Tuesday 10 September 2013

We all of us wish for our lives to have flow ,I would bet that the majority of the working population ,arrive at work within one or two minutes of the same time every working day.If for some reason this routine is interrupted ,for example: bus breaks down or an accident on the road ,our initial reaction is one of panic , tainted with a sprinkle of anger, flavored  with frustration. Now all of these are unsettling feelings and in an autistic person they are greatly heightened .In an autistic child  the emotion is magnified even greater.The trick is to learn to cope with these emotions and go on with our day unruffled.

As my son gets older , he is becoming better able to handle the little upsets life puts in front of us ,but I have also noticed that I have been working hard to make his day go as smoothly as is possible. And not just for his peace of mind .I have become so adept at this that I find I am following routines as much as he is.
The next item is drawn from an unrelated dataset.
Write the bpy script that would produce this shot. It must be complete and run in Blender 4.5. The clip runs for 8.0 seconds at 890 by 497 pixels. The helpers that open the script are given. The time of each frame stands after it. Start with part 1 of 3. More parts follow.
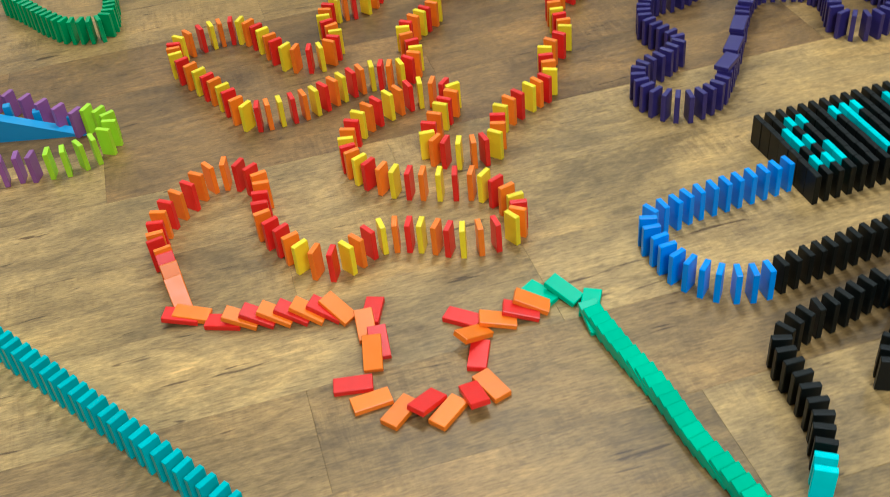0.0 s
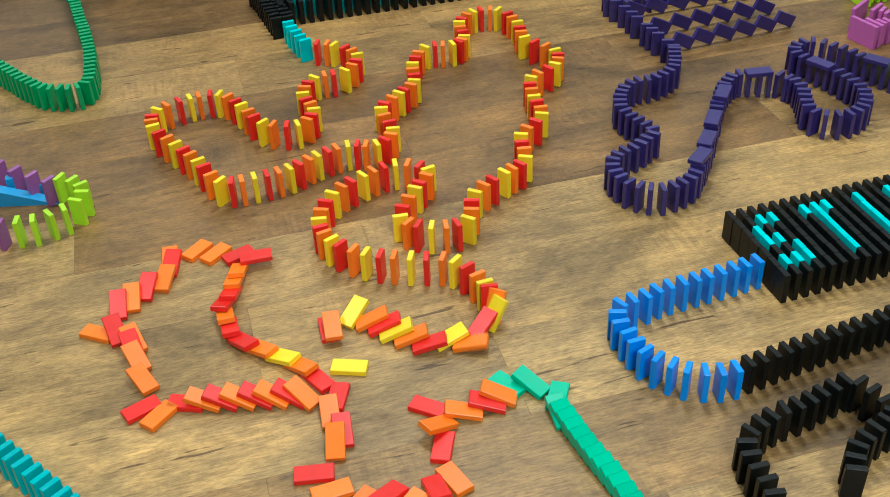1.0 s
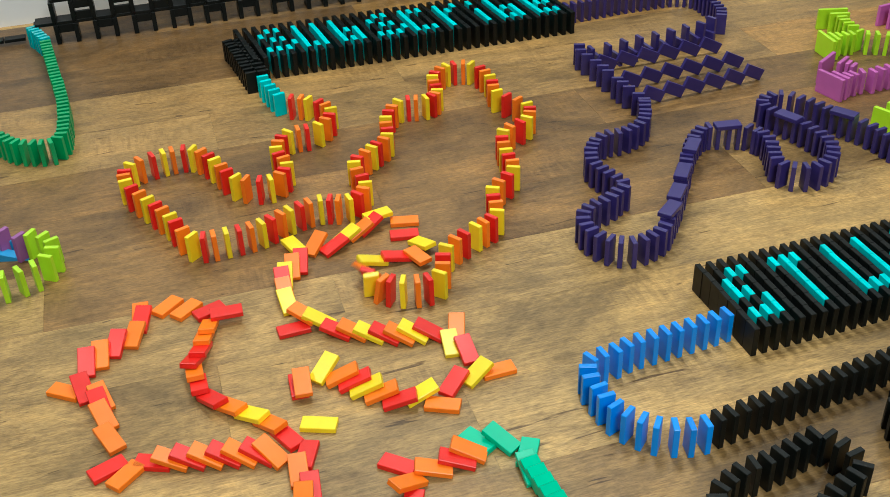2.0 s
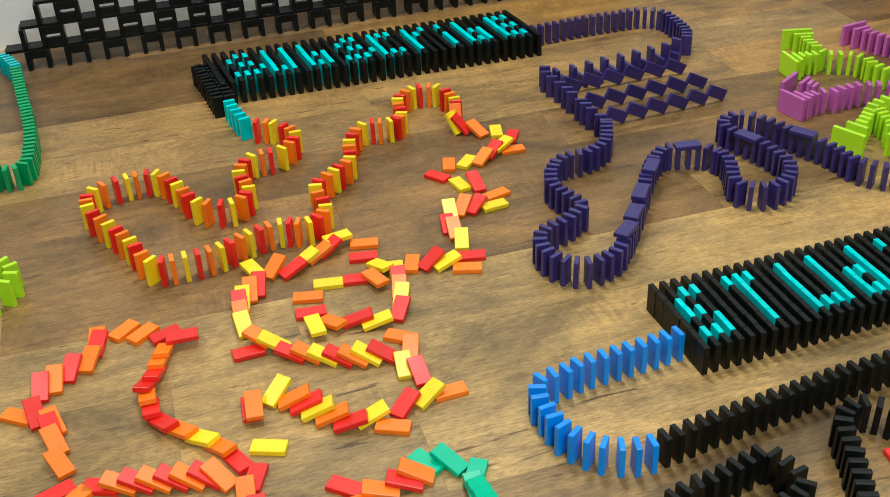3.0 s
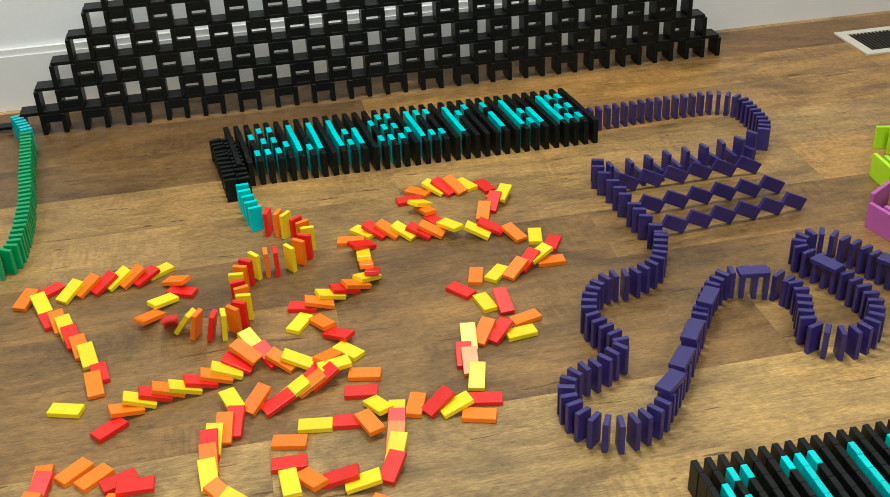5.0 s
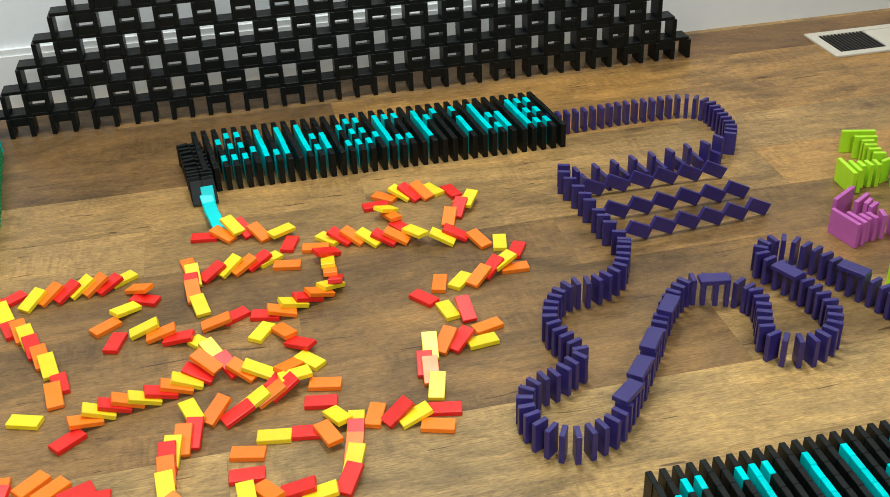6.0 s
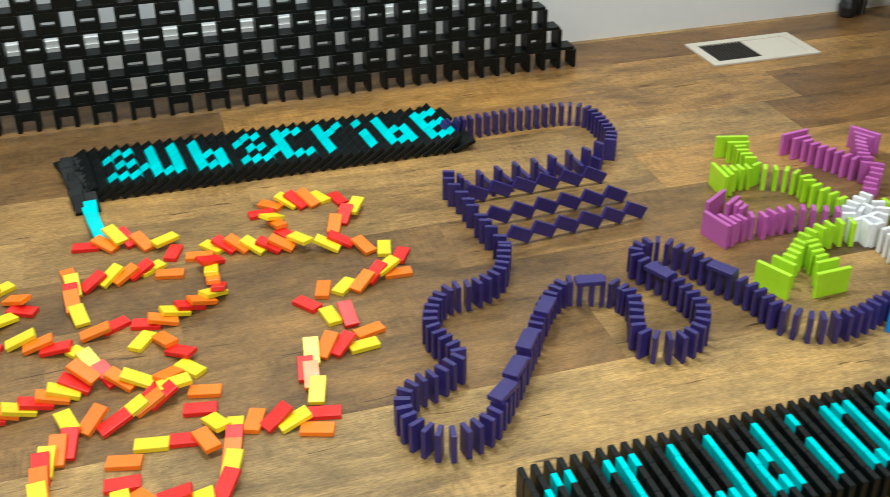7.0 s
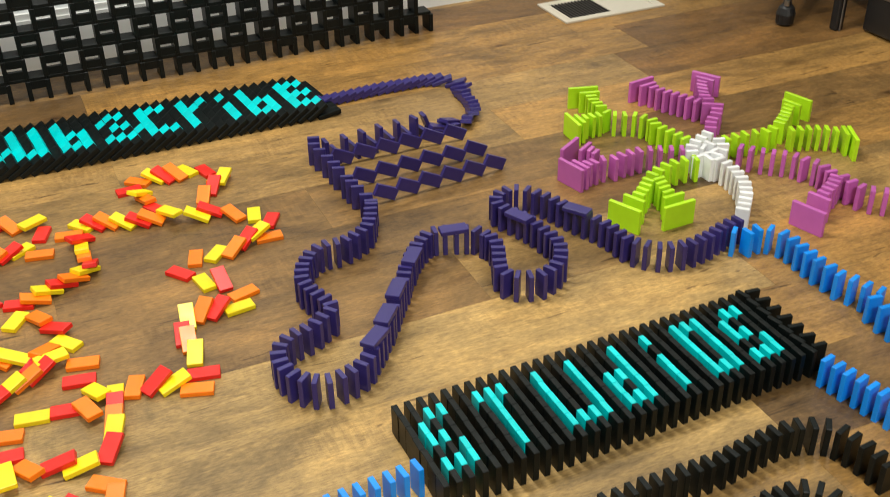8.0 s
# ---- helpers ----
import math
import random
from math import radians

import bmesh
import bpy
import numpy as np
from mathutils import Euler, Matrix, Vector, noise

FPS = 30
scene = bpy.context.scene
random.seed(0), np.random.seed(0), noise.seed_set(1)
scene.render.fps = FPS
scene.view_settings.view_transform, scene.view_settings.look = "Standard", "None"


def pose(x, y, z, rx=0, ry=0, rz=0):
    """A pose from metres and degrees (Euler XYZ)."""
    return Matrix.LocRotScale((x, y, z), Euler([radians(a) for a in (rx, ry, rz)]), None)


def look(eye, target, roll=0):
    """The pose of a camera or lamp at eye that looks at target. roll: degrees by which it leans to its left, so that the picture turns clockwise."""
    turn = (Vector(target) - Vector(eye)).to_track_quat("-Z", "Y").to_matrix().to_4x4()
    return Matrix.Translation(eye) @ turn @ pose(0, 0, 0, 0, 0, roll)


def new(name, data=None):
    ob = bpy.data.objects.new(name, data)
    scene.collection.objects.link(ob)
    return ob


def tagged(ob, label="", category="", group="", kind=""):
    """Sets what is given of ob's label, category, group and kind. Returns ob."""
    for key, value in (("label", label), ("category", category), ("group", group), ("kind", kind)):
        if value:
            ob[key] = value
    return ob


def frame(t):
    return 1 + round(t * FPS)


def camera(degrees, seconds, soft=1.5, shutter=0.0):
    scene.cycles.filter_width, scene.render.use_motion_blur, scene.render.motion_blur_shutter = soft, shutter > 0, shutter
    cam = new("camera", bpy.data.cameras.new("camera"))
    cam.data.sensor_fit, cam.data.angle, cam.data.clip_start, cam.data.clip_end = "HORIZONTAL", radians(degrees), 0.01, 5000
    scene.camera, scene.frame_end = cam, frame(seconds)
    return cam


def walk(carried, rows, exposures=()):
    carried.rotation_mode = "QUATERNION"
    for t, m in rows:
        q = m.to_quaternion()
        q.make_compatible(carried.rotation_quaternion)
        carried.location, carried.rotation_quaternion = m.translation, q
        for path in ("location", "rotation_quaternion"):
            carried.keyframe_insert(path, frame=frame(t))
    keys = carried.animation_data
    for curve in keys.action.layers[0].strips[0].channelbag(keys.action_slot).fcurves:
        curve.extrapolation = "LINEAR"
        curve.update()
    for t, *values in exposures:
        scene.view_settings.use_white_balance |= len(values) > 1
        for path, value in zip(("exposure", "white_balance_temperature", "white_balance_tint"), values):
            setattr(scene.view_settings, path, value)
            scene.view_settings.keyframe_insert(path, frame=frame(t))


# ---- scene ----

It was at this realisation that I decided I needed to shake things up a bit .So I have tried from time to time to do the unexpected .Go swimming in the morning instead of afternoon , go on a Saturday instead of Sunday serve pizza on Tuesday (normally pasta night) instead of a Monday, or my god ! As well as a Monday .Not very radical you might think but for my son quite major events to cope with. I have been trying this for some months now and it seems he is learning to better cope with the unexpected. Although when I mentioned  I would like to change the supermarket we visit he actually pleaded with me not to.

Off course we are all very aware of how life does not always go the way we plan , and we all have our own coping strategies, whether we know it or not .Deep breathing helps me I find ,and also trying to find the funny side of a situation that has gone wrong. For my son though I am not entirely sure what goes on in his mind when things don't go to plan .I do know that he is capable of severe panic , but lately I have noticed he responds well when I ask him to calm down and just think for a minute. He has recognised the benefit of thinking through the apparent disaster (the swimming pool is closed; and so on) it improves how he is feeling calms his fast beating heart, he is I think realizing that Dad might actually know what he is talking about.